_AIM:_ Give the data again exactly as written, skipping any pictures.

_DATA:_

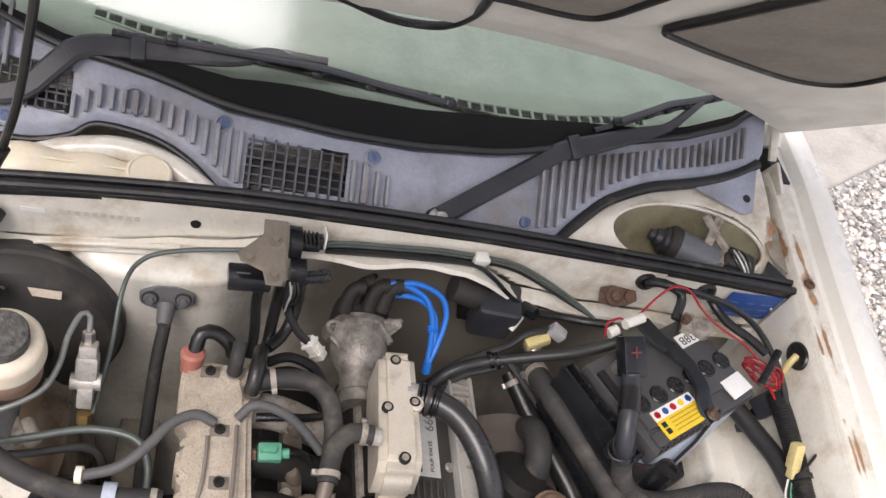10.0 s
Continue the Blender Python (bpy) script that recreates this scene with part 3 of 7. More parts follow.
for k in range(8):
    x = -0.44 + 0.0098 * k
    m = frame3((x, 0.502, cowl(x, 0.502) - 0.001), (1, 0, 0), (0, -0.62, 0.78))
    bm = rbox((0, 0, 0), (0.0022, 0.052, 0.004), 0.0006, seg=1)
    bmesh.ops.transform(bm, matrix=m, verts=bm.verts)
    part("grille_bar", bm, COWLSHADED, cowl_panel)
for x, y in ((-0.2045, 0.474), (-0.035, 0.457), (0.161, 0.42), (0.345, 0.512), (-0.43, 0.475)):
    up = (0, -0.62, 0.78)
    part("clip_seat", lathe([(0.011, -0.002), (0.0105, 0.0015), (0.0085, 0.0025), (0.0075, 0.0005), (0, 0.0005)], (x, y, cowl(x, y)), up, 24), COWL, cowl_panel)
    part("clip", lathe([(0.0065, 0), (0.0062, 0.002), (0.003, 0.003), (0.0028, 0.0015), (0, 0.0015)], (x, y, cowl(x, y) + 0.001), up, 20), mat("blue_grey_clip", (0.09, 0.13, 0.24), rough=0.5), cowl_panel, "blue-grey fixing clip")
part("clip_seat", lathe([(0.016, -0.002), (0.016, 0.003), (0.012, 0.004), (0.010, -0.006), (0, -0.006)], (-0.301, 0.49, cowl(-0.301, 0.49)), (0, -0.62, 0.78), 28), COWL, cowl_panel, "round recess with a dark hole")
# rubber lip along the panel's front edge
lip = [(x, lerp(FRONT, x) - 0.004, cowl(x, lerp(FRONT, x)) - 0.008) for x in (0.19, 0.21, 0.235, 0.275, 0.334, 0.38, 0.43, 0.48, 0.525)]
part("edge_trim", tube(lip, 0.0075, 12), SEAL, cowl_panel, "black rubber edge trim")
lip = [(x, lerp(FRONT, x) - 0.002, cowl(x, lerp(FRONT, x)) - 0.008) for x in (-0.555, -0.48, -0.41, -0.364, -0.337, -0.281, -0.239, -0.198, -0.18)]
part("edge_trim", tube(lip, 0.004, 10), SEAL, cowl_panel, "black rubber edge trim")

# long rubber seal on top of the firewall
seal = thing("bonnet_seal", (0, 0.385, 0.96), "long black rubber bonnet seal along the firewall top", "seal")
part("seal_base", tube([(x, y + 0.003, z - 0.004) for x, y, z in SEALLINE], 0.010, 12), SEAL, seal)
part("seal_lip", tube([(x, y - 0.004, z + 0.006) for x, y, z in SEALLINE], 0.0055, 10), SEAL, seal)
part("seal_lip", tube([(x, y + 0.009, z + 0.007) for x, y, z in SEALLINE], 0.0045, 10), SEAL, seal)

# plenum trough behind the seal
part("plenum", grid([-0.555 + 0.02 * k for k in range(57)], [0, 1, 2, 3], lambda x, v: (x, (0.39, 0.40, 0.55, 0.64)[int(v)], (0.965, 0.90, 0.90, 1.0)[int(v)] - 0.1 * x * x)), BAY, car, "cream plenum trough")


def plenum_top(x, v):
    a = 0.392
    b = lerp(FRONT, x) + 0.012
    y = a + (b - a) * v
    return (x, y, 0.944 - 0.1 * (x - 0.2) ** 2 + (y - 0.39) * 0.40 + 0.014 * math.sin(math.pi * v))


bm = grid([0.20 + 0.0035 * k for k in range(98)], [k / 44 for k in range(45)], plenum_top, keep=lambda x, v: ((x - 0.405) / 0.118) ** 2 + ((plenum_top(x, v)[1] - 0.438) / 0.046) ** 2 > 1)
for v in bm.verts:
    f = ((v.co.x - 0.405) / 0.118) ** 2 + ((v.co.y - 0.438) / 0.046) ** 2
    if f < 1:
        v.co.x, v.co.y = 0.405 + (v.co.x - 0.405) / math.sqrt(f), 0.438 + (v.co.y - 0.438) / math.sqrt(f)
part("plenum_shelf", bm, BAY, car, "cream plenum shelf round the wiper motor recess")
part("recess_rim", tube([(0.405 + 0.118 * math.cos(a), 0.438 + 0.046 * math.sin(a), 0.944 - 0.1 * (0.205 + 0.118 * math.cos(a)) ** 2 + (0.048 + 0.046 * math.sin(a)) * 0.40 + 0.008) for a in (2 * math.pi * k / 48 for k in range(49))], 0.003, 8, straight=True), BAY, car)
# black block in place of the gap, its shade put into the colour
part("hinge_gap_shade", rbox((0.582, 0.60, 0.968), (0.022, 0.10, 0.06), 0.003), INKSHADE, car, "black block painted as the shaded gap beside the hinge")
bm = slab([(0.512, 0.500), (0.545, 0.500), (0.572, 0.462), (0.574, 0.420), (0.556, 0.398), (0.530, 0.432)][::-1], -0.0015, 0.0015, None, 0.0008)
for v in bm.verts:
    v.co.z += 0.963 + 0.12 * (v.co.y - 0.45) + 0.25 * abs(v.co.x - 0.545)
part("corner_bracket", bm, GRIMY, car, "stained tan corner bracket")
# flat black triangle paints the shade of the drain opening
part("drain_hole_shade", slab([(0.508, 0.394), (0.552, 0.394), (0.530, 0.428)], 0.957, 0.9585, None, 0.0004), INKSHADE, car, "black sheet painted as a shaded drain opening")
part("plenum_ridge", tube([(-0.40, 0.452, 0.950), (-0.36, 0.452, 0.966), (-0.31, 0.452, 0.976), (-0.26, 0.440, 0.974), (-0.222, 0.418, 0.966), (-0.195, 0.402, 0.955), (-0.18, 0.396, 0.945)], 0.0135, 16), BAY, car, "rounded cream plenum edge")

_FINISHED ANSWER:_
10.0 s
Continue the Blender Python (bpy) script that recreates this scene with part 3 of 7. More parts follow.
for k in range(8):
    x = -0.44 + 0.0098 * k
    m = frame3((x, 0.502, cowl(x, 0.502) - 0.001), (1, 0, 0), (0, -0.62, 0.78))
    bm = rbox((0, 0, 0), (0.0022, 0.052, 0.004), 0.0006, seg=1)
    bmesh.ops.transform(bm, matrix=m, verts=bm.verts)
    part("grille_bar", bm, COWLSHADED, cowl_panel)
for x, y in ((-0.2045, 0.474), (-0.035, 0.457), (0.161, 0.42), (0.345, 0.512), (-0.43, 0.475)):
    up = (0, -0.62, 0.78)
    part("clip_seat", lathe([(0.011, -0.002), (0.0105, 0.0015), (0.0085, 0.0025), (0.0075, 0.0005), (0, 0.0005)], (x, y, cowl(x, y)), up, 24), COWL, cowl_panel)
    part("clip", lathe([(0.0065, 0), (0.0062, 0.002), (0.003, 0.003), (0.0028, 0.0015), (0, 0.0015)], (x, y, cowl(x, y) + 0.001), up, 20), mat("blue_grey_clip", (0.09, 0.13, 0.24), rough=0.5), cowl_panel, "blue-grey fixing clip")
part("clip_seat", lathe([(0.016, -0.002), (0.016, 0.003), (0.012, 0.004), (0.010, -0.006), (0, -0.006)], (-0.301, 0.49, cowl(-0.301, 0.49)), (0, -0.62, 0.78), 28), COWL, cowl_panel, "round recess with a dark hole")
# rubber lip along the panel's front edge
lip = [(x, lerp(FRONT, x) - 0.004, cowl(x, lerp(FRONT, x)) - 0.008) for x in (0.19, 0.21, 0.235, 0.275, 0.334, 0.38, 0.43, 0.48, 0.525)]
part("edge_trim", tube(lip, 0.0075, 12), SEAL, cowl_panel, "black rubber edge trim")
lip = [(x, lerp(FRONT, x) - 0.002, cowl(x, lerp(FRONT, x)) - 0.008) for x in (-0.555, -0.48, -0.41, -0.364, -0.337, -0.281, -0.239, -0.198, -0.18)]
part("edge_trim", tube(lip, 0.004, 10), SEAL, cowl_panel, "black rubber edge trim")

# long rubber seal on top of the firewall
seal = thing("bonnet_seal", (0, 0.385, 0.96), "long black rubber bonnet seal along the firewall top", "seal")
part("seal_base", tube([(x, y + 0.003, z - 0.004) for x, y, z in SEALLINE], 0.010, 12), SEAL, seal)
part("seal_lip", tube([(x, y - 0.004, z + 0.006) for x, y, z in SEALLINE], 0.0055, 10), SEAL, seal)
part("seal_lip", tube([(x, y + 0.009, z + 0.007) for x, y, z in SEALLINE], 0.0045, 10), SEAL, seal)

# plenum trough behind the seal
part("plenum", grid([-0.555 + 0.02 * k for k in range(57)], [0, 1, 2, 3], lambda x, v: (x, (0.39, 0.40, 0.55, 0.64)[int(v)], (0.965, 0.90, 0.90, 1.0)[int(v)] - 0.1 * x * x)), BAY, car, "cream plenum trough")


def plenum_top(x, v):
    a = 0.392
    b = lerp(FRONT, x) + 0.012
    y = a + (b - a) * v
    return (x, y, 0.944 - 0.1 * (x - 0.2) ** 2 + (y - 0.39) * 0.40 + 0.014 * math.sin(math.pi * v))


bm = grid([0.20 + 0.0035 * k for k in range(98)], [k / 44 for k in range(45)], plenum_top, keep=lambda x, v: ((x - 0.405) / 0.118) ** 2 + ((plenum_top(x, v)[1] - 0.438) / 0.046) ** 2 > 1)
for v in bm.verts:
    f = ((v.co.x - 0.405) / 0.118) ** 2 + ((v.co.y - 0.438) / 0.046) ** 2
    if f < 1:
        v.co.x, v.co.y = 0.405 + (v.co.x - 0.405) / math.sqrt(f), 0.438 + (v.co.y - 0.438) / math.sqrt(f)
part("plenum_shelf", bm, BAY, car, "cream plenum shelf round the wiper motor recess")
part("recess_rim", tube([(0.405 + 0.118 * math.cos(a), 0.438 + 0.046 * math.sin(a), 0.944 - 0.1 * (0.205 + 0.118 * math.cos(a)) ** 2 + (0.048 + 0.046 * math.sin(a)) * 0.40 + 0.008) for a in (2 * math.pi * k / 48 for k in range(49))], 0.003, 8, straight=True), BAY, car)
# black block in place of the gap, its shade put into the colour
part("hinge_gap_shade", rbox((0.582, 0.60, 0.968), (0.022, 0.10, 0.06), 0.003), INKSHADE, car, "black block painted as the shaded gap beside the hinge")
bm = slab([(0.512, 0.500), (0.545, 0.500), (0.572, 0.462), (0.574, 0.420), (0.556, 0.398), (0.530, 0.432)][::-1], -0.0015, 0.0015, None, 0.0008)
for v in bm.verts:
    v.co.z += 0.963 + 0.12 * (v.co.y - 0.45) + 0.25 * abs(v.co.x - 0.545)
part("corner_bracket", bm, GRIMY, car, "stained tan corner bracket")
# flat black triangle paints the shade of the drain opening
part("drain_hole_shade", slab([(0.508, 0.394), (0.552, 0.394), (0.530, 0.428)], 0.957, 0.9585, None, 0.0004), INKSHADE, car, "black sheet painted as a shaded drain opening")
part("plenum_ridge", tube([(-0.40, 0.452, 0.950), (-0.36, 0.452, 0.966), (-0.31, 0.452, 0.976), (-0.26, 0.440, 0.974), (-0.222, 0.418, 0.966), (-0.195, 0.402, 0.955), (-0.18, 0.396, 0.945)], 0.0135, 16), BAY, car, "rounded cream plenum edge")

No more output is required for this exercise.